SET TASK ::
Only the lines from the one holding "what is given" through the one holding "a thing with" are to be retyped, exactly as they appear, with both boundary lines included.
——————————
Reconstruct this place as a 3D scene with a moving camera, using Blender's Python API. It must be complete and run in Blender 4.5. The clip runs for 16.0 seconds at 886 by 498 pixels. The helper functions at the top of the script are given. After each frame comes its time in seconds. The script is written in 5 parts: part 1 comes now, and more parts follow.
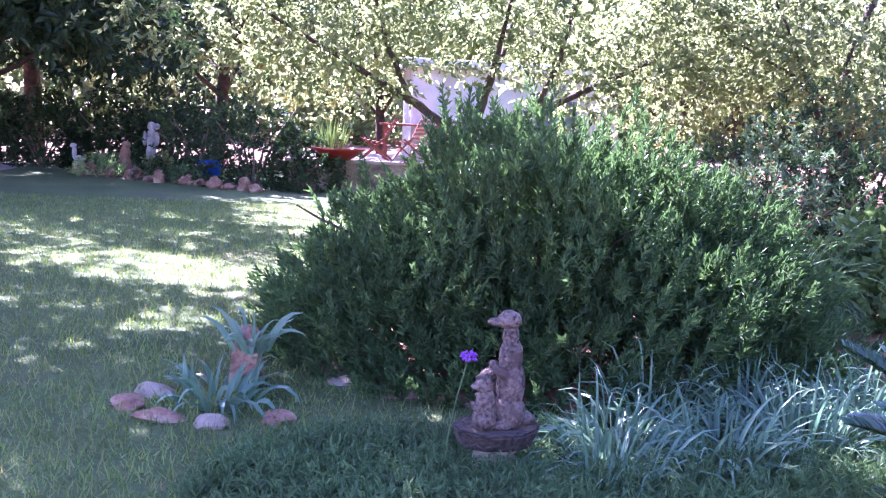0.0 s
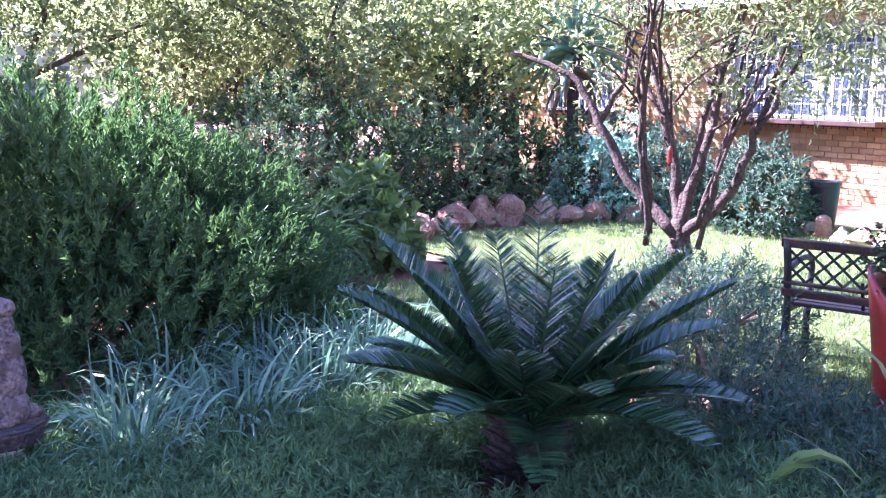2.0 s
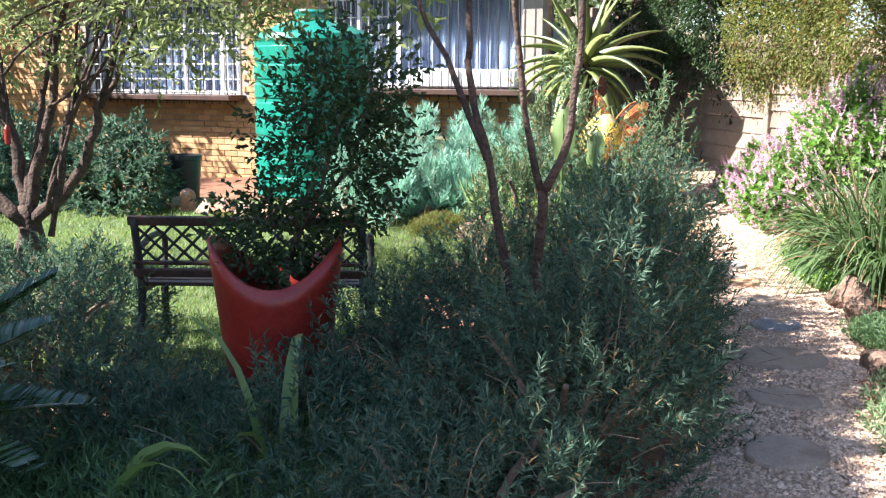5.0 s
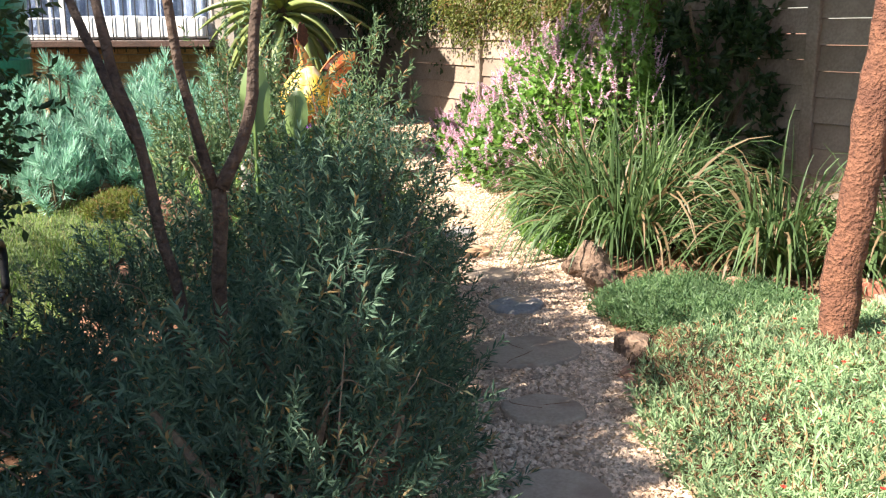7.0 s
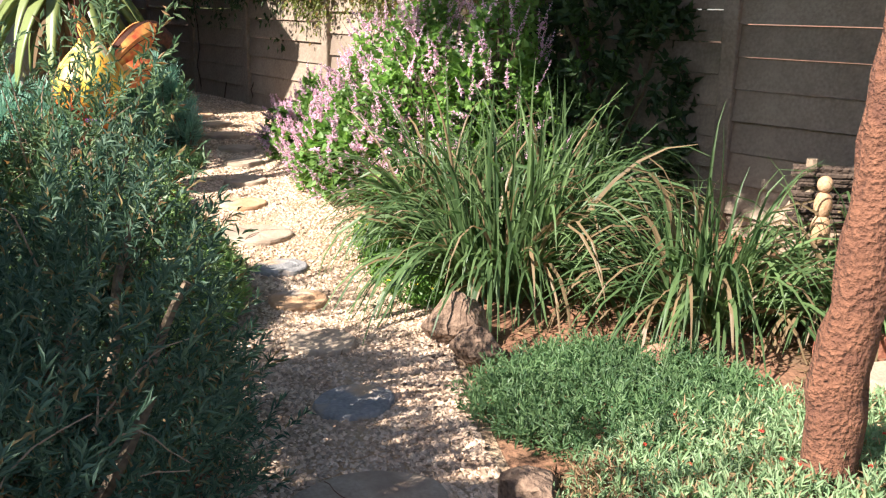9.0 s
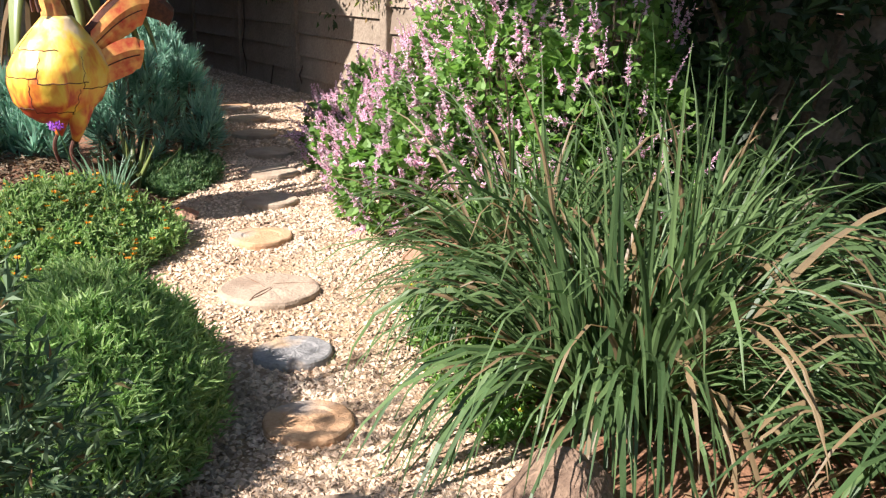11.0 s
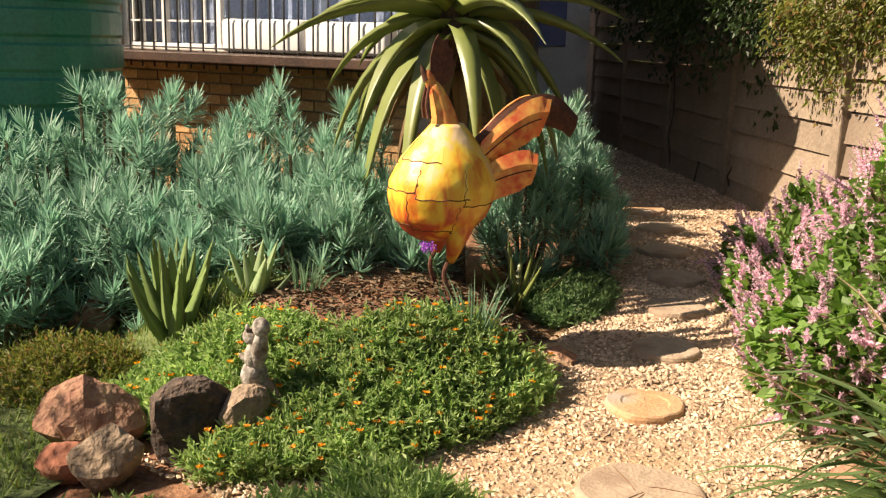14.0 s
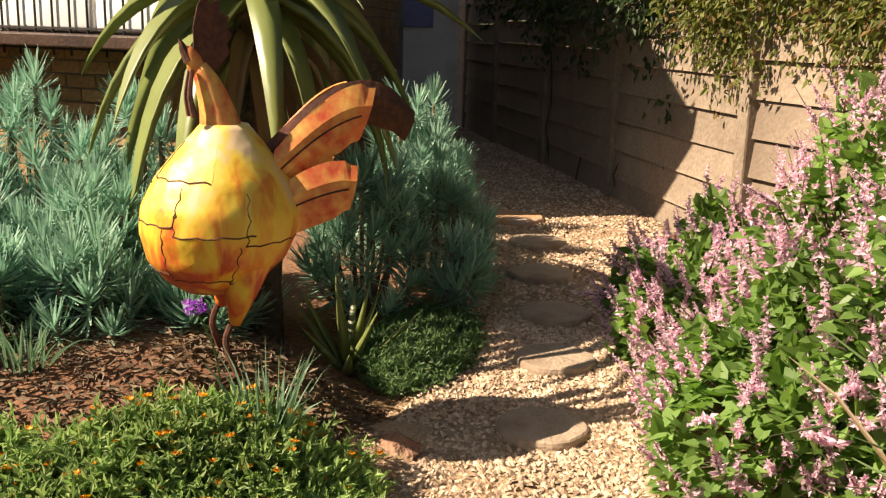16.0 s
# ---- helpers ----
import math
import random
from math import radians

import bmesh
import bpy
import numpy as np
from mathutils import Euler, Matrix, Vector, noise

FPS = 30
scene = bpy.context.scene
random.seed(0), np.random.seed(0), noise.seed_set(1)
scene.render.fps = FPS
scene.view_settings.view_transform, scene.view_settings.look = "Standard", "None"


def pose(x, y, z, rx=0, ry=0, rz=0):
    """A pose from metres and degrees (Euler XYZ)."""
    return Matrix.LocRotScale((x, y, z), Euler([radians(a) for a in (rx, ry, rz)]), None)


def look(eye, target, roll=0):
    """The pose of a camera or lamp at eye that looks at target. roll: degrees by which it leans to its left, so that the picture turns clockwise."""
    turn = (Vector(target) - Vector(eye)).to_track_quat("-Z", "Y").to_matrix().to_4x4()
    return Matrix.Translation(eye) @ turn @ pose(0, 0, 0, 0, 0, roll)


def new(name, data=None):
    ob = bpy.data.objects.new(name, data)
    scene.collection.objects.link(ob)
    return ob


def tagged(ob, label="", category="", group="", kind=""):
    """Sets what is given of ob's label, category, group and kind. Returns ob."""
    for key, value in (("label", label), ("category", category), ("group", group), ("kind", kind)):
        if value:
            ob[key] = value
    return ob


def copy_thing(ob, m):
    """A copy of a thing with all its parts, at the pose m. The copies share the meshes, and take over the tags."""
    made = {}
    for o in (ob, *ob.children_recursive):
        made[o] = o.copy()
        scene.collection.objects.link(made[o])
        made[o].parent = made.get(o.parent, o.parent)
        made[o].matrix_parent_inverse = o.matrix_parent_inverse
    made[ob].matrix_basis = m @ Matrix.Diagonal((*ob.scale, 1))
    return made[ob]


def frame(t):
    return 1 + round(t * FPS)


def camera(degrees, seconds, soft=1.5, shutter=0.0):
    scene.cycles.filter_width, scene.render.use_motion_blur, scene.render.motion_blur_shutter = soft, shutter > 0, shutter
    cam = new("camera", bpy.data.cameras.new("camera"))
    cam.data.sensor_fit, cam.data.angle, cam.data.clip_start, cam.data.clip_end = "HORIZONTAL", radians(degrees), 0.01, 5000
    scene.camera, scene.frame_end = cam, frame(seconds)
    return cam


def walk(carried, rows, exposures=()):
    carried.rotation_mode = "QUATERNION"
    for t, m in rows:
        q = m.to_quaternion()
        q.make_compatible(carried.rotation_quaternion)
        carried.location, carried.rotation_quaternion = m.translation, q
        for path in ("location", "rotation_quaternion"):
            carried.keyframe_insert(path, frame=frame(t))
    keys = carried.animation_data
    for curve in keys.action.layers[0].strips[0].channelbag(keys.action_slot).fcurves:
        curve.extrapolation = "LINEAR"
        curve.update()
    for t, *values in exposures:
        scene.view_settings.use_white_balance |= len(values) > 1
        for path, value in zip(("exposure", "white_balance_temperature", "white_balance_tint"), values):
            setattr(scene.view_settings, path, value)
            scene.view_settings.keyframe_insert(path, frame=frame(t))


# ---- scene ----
cam = camera(49.3, 16.0, soft=1.25)
PATH = [
    (0, (0.197, -1.861, 1.546), (-1.771, -1.628, 1.276), 2.73),
    (0.5, (0.199, -1.836, 1.546), (-1.718, -1.339, 1.267), 2.26),
    (1, (0.224, -1.823, 1.559), (-1.611, -1.082, 1.268), 1.87),
    (1.5, (0.221, -1.803, 1.558), (-1.508, -0.847, 1.249), 1.46),
    (2, (0.223, -1.783, 1.556), (-1.397, -0.653, 1.241), 0.97),
    (2.5, (0.222, -1.762, 1.556), (-1.275, -0.474, 1.239), 1.00),
    (3, (0.224, -1.744, 1.555), (-1.145, -0.320, 1.239), 1.14),
    (3.5, (0.224, -1.703, 1.548), (-0.940, -0.113, 1.204), 0.84),
    (4, (0.217, -1.645, 1.542), (-0.757, 0.062, 1.170), -0.34),
    (4.5, (0.211, -1.563, 1.524), (-0.594, 0.222, 1.117), -0.25),
    (5, (0.178, -1.359, 1.511), (-0.483, 0.497, 1.168), 0.37),
    (7.3, (-0.013, -0.055, 1.498), (-0.013, 1.892, 1.041), -0.69),
    (7.5, (-0.018, 0.089, 1.511), (0.039, 2.034, 1.047), -0.92),
    (8, (0.024, 0.525, 1.473), (0.189, 2.461, 0.999), -0.09),
    (8.2, (0.058, 0.706, 1.471), (0.249, 2.636, 0.986), 0.39),
    (10.5, (0.310, 2.895, 1.415), (0.420, 4.829, 0.918), 1.67),
    (11, (0.282, 3.276, 1.395), (0.304, 5.203, 0.857), 0.66),
    (11.5, (0.247, 3.649, 1.461), (0.030, 5.569, 0.946), -0.35),
    (12, (0.172, 3.972, 1.541), (-0.296, 5.873, 1.130), 0.93),
    (12.5, (0.157, 4.118, 1.582), (-0.506, 5.974, 1.245), 2.94),
    (13, (0.174, 4.174, 1.576), (-0.607, 5.980, 1.218), 3.43),
    (13.5, (0.180, 4.195, 1.558), (-0.666, 5.963, 1.161), 3.24),
    (14, (0.195, 4.255, 1.556), (-0.616, 6.033, 1.132), 1.52),
    (14.5, (0.205, 4.363, 1.548), (-0.530, 6.171, 1.112), 0.55),
    (15, (0.131, 4.654, 1.514), (-0.563, 6.482, 1.094), 1.86),
    (15.5, (0.051, 5.033, 1.508), (-0.641, 6.857, 1.069), 2.04),
    (16, (-0.029, 5.509, 1.496), (-0.622, 7.367, 1.052), 1.62),
]
walk(cam, [(t, look(eye, target, roll)) for t, eye, target, roll in PATH],
     exposures=[(0.0, 3.5, 5150, 64), (1.5, 3.45, 5200, 58), (3.0, 2.98, 5000, 44), (4.0, 2.7, 5400, 32), (5.0, 2.2, 5900, 18), (7.5, 1.85, 6500, 14), (8.2, 1.78, 6400, 14),
                (10.5, 1.47, 6050, 15), (11.5, 1.3, 6500, 15), (12.5, 1.12, 8000, 17), (16.0, 1.1, 8000, 17)])

# ---- sky and sun: low sun over the lawn's far side ----
SUN_FROM = Vector((-0.86, -0.51, 0.0)).normalized()
SUN_UP = radians(41)
w = bpy.data.worlds.new("sky")
scene.world = w
w.use_nodes = True
nt = w.node_tree
sky = nt.nodes.new("ShaderNodeTexSky")
sky.sky_type = "NISHITA"
sky.sun_disc = False
sky.sun_elevation = SUN_UP
sky.sun_rotation = math.atan2(SUN_FROM.x, SUN_FROM.y)
nt.links.new(sky.outputs[0], nt.nodes["Background"].inputs[0])
nt.nodes["Background"].inputs[1].default_value = 0.072
sd = bpy.data.lights.new("sun", "SUN")
sd.energy, sd.angle, sd.color = 5.0, radians(0.55), (1.0, 0.93, 0.82)
so = new("sun", sd)
so.matrix_world = look(SUN_FROM * 20 * math.cos(SUN_UP) + Vector((0, 0, 20 * math.sin(SUN_UP))), (0, 0, 0))

# ---- materials ----
RNG = np.random.default_rng(7)


def nodes_of(m):
    m.use_nodes = True
    t = m.node_tree
    return t, t.nodes, t.links, t.nodes["Principled BSDF"]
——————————
WRITTEN RESPONSE ::
    """Sets what is given of ob's label, category, group and kind. Returns ob."""
    for key, value in (("label", label), ("category", category), ("group", group), ("kind", kind)):
        if value:
            ob[key] = value
    return ob


def copy_thing(ob, m):
    """A copy of a thing with all its parts, at the pose m. The copies share the meshes, and take over the tags."""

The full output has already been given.